** Begin Supplied information **
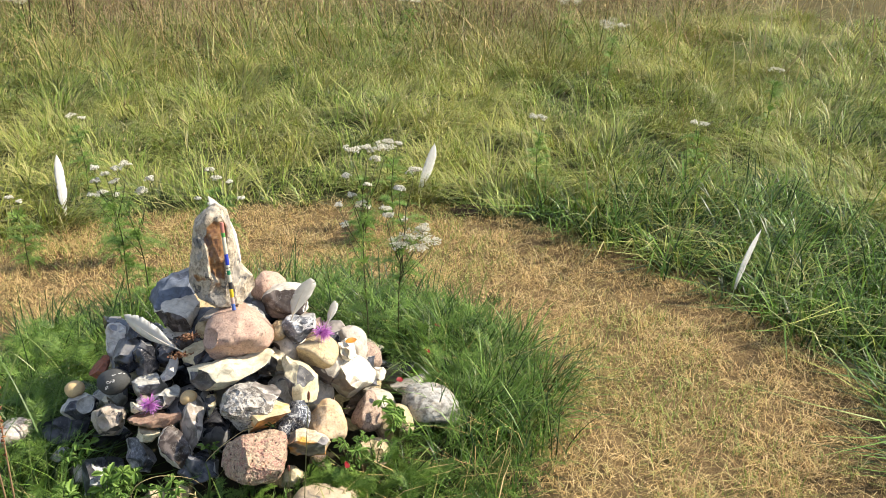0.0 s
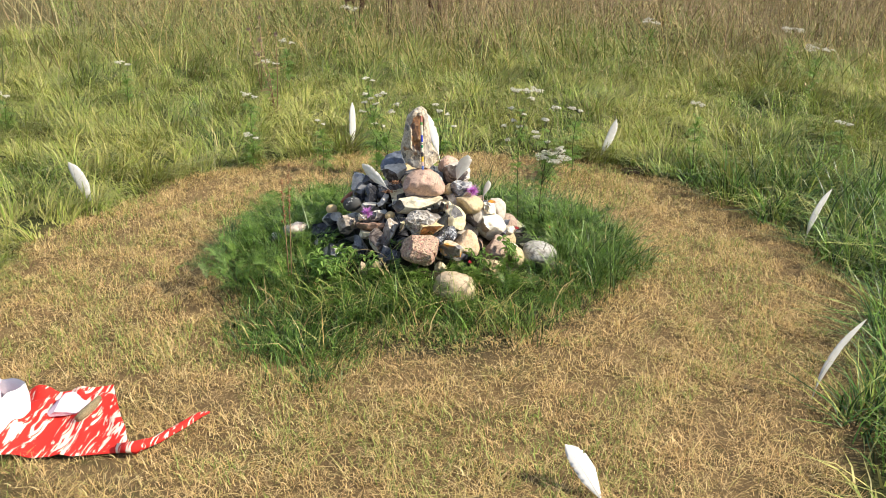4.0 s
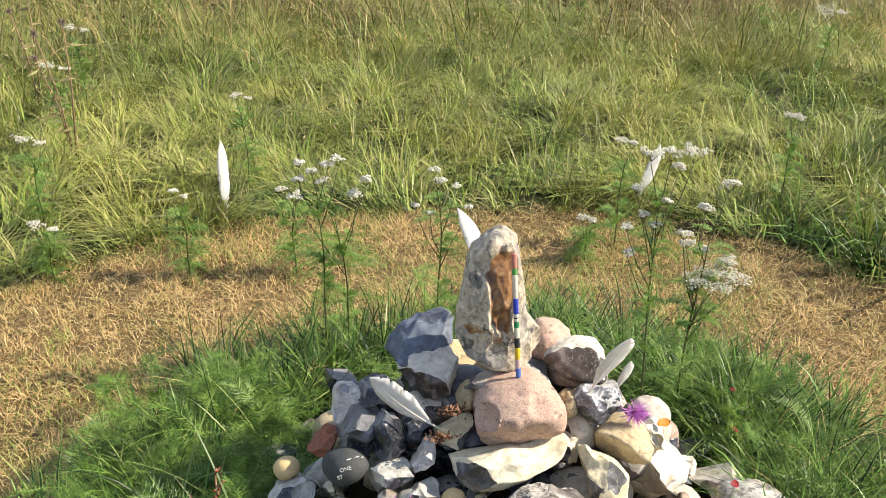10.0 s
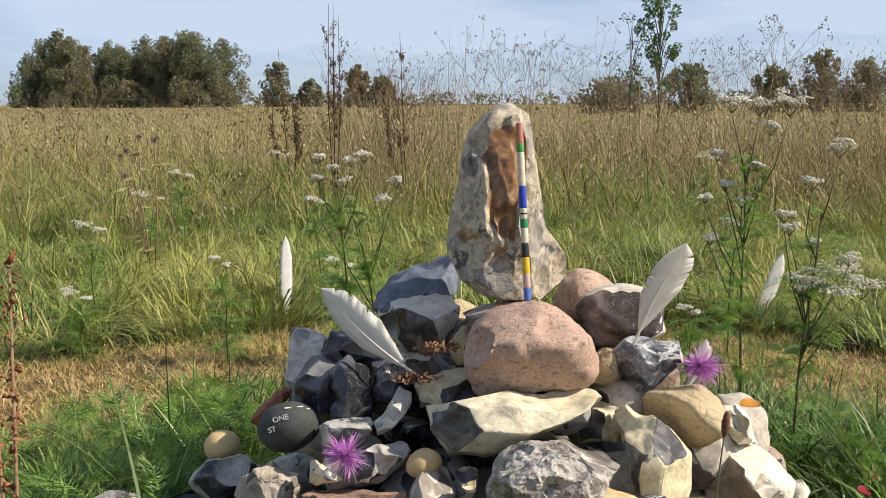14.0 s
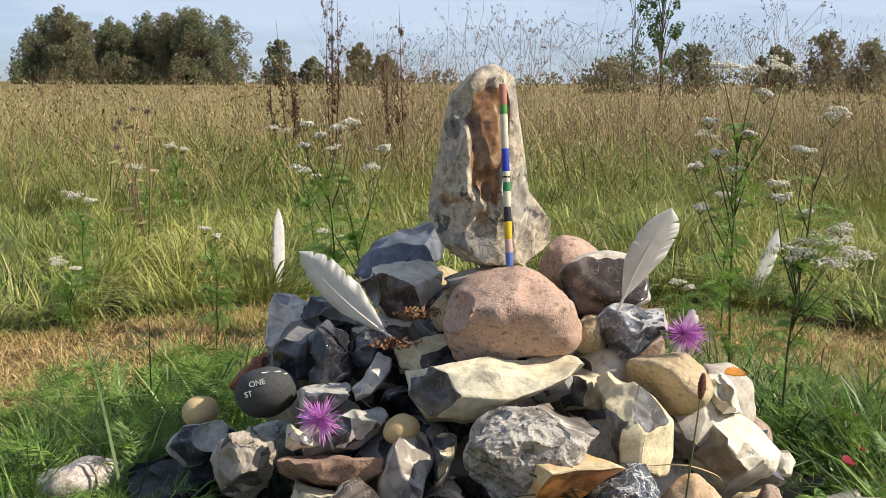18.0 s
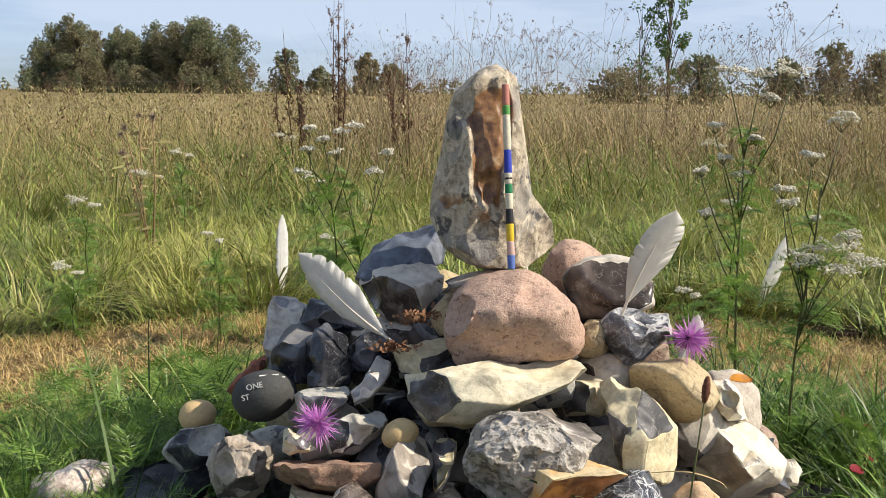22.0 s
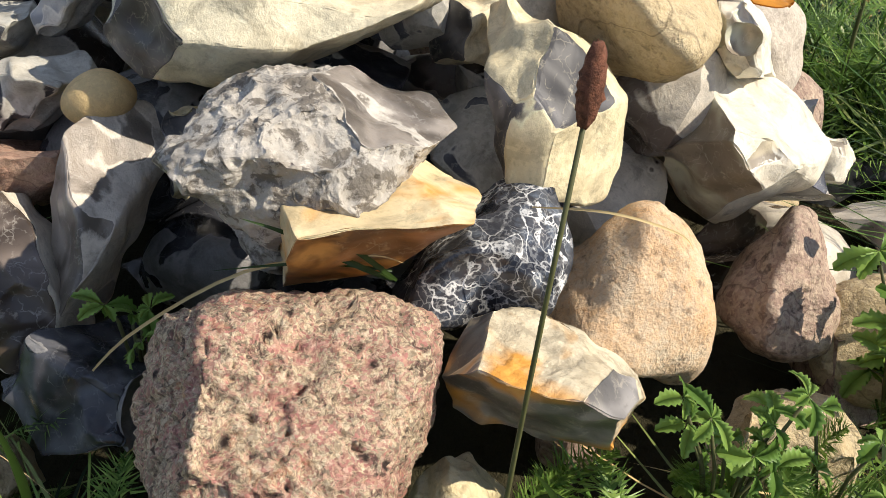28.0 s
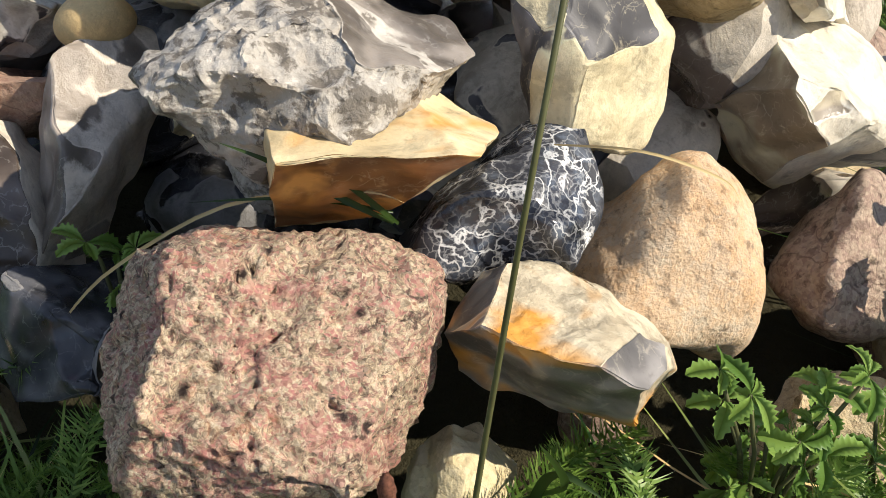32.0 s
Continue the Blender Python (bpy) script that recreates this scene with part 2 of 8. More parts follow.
** End Supplied information **
• _Challenge_
Could you repeat all of the material exactly? Pictures should not be copied.

• _Result of this exercise_
0.0 s
4.0 s
10.0 s
14.0 s
18.0 s
22.0 s
28.0 s
32.0 s
Continue the Blender Python (bpy) script that recreates this scene with part 2 of 8. More parts follow.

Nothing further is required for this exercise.